From One End

 

Aside from having more activities in my life than there are hours to accommodate my favorites, I certainly have diversity. Yesterday I was immersed up to my elbows so to speak in elk – one of the hoofed mammals closely related to us – humans. They are herbivorous only but birth young before fully developed which requires producing milk as all female mammals do.

Today I observed the dissection of 4 year old Chinook salmon by a biologist who related each body part to the counterpart in humans. She demonstrated on a female and a male to illustrate to school kids valuable sex education which kids in local schools need, mostly because the facts have to be reviewed and reiterated before the reality sinks in. Oh there were lots of giggles but mostly by the boys when they saw the size of the sperms sacks. The ovaries were so indistinct but the thousands of eggs were taken from the female before the ovaries were extracted.

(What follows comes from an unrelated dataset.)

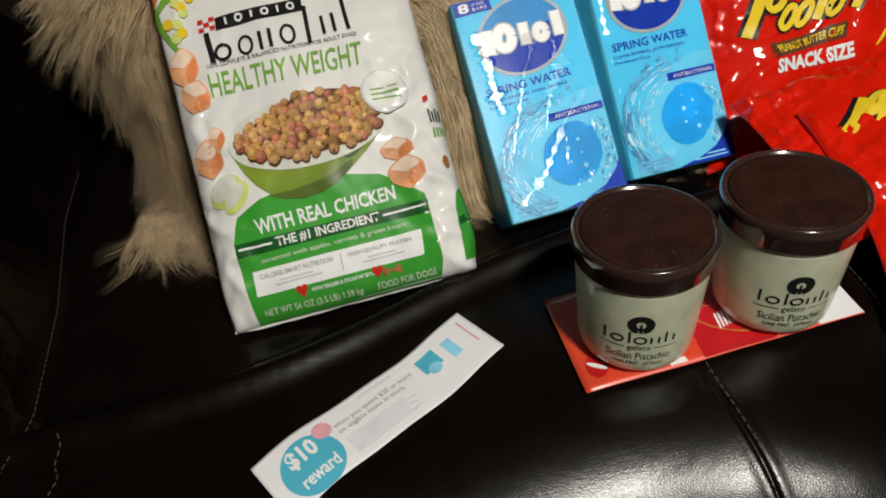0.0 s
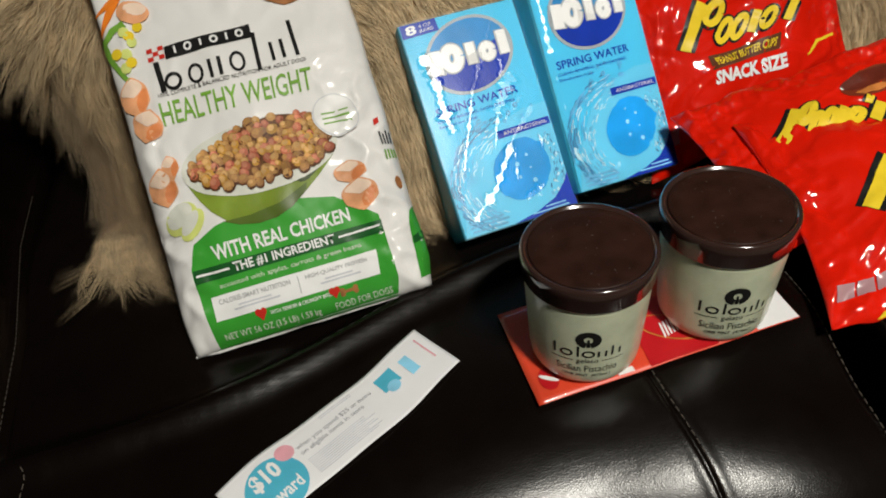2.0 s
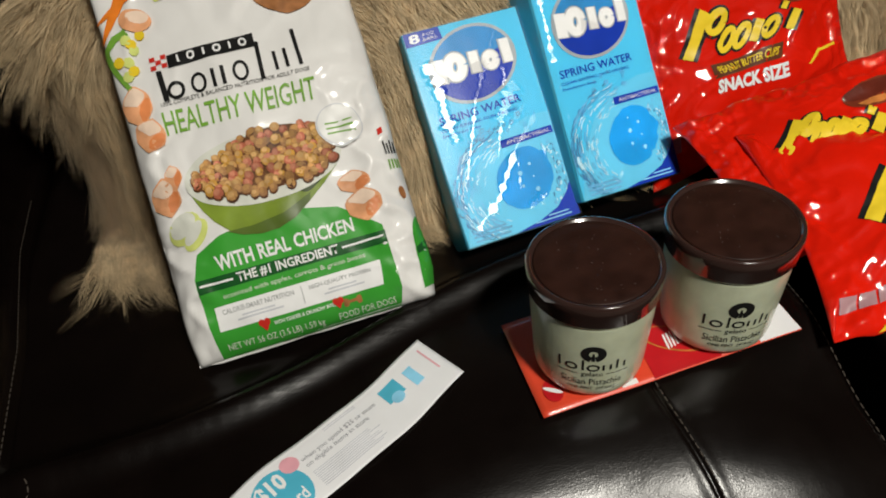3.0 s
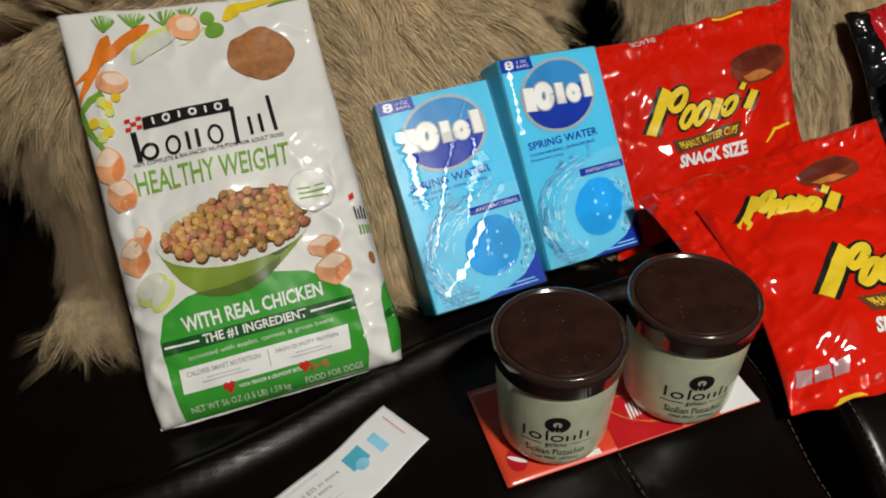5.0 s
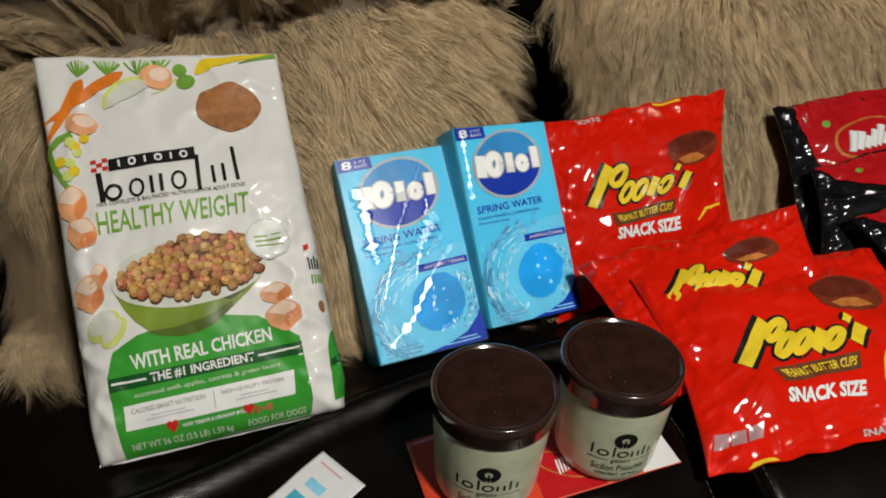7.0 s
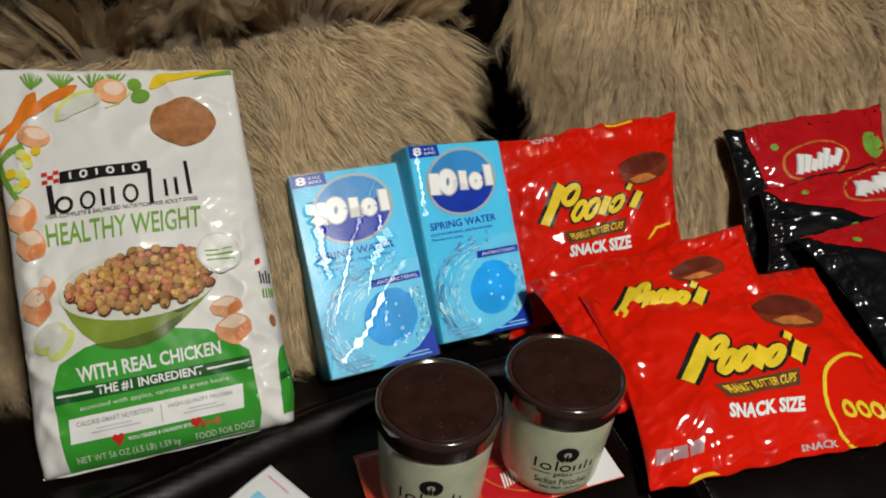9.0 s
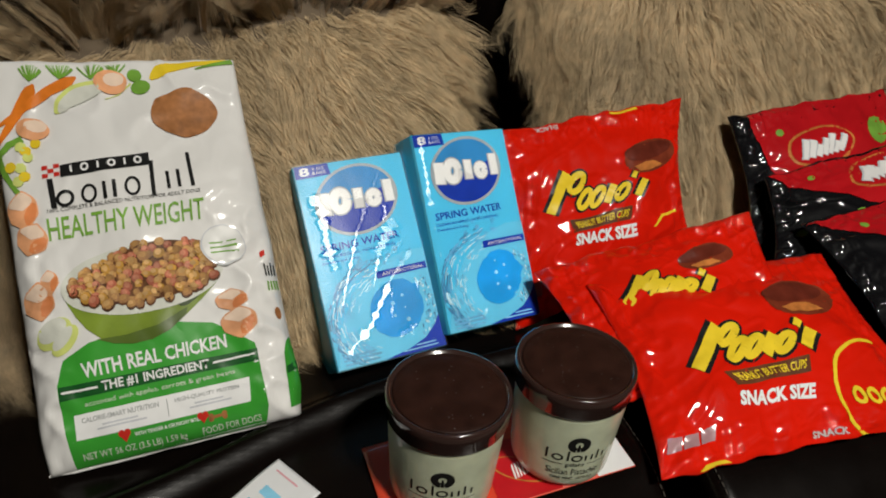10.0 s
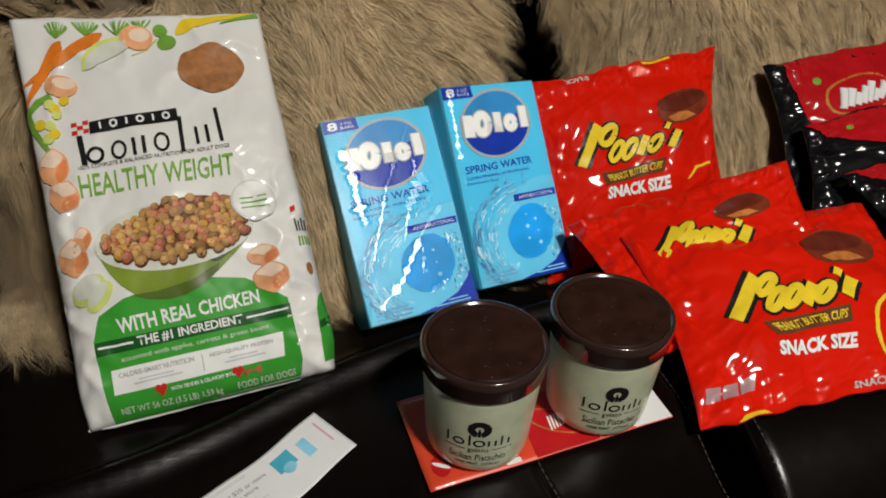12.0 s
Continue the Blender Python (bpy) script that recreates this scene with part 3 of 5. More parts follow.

Fish are the most primitive of vertebrates, the first animals and they developed in the water. I was privileged to have the gills for McNary Ed Center. I have them preserved in alcohol and they will be on display for the public. I thought the gills would be especially educational because frogs and other amphibians lay eggs that hatch in water and absorb oxygen while they grow lungs. Then they have to escape to be land animals forever after. That is until they mate and the females lay eggs on water plants and the cycle goes on and on, as long as there is survival. Sadly, in McNary pond, bull frogs, non natives, have wiped out the Western Spotted Frog. I haven’t figured out how to catch bullfrogs. I have it on good authority the legs are very tasty.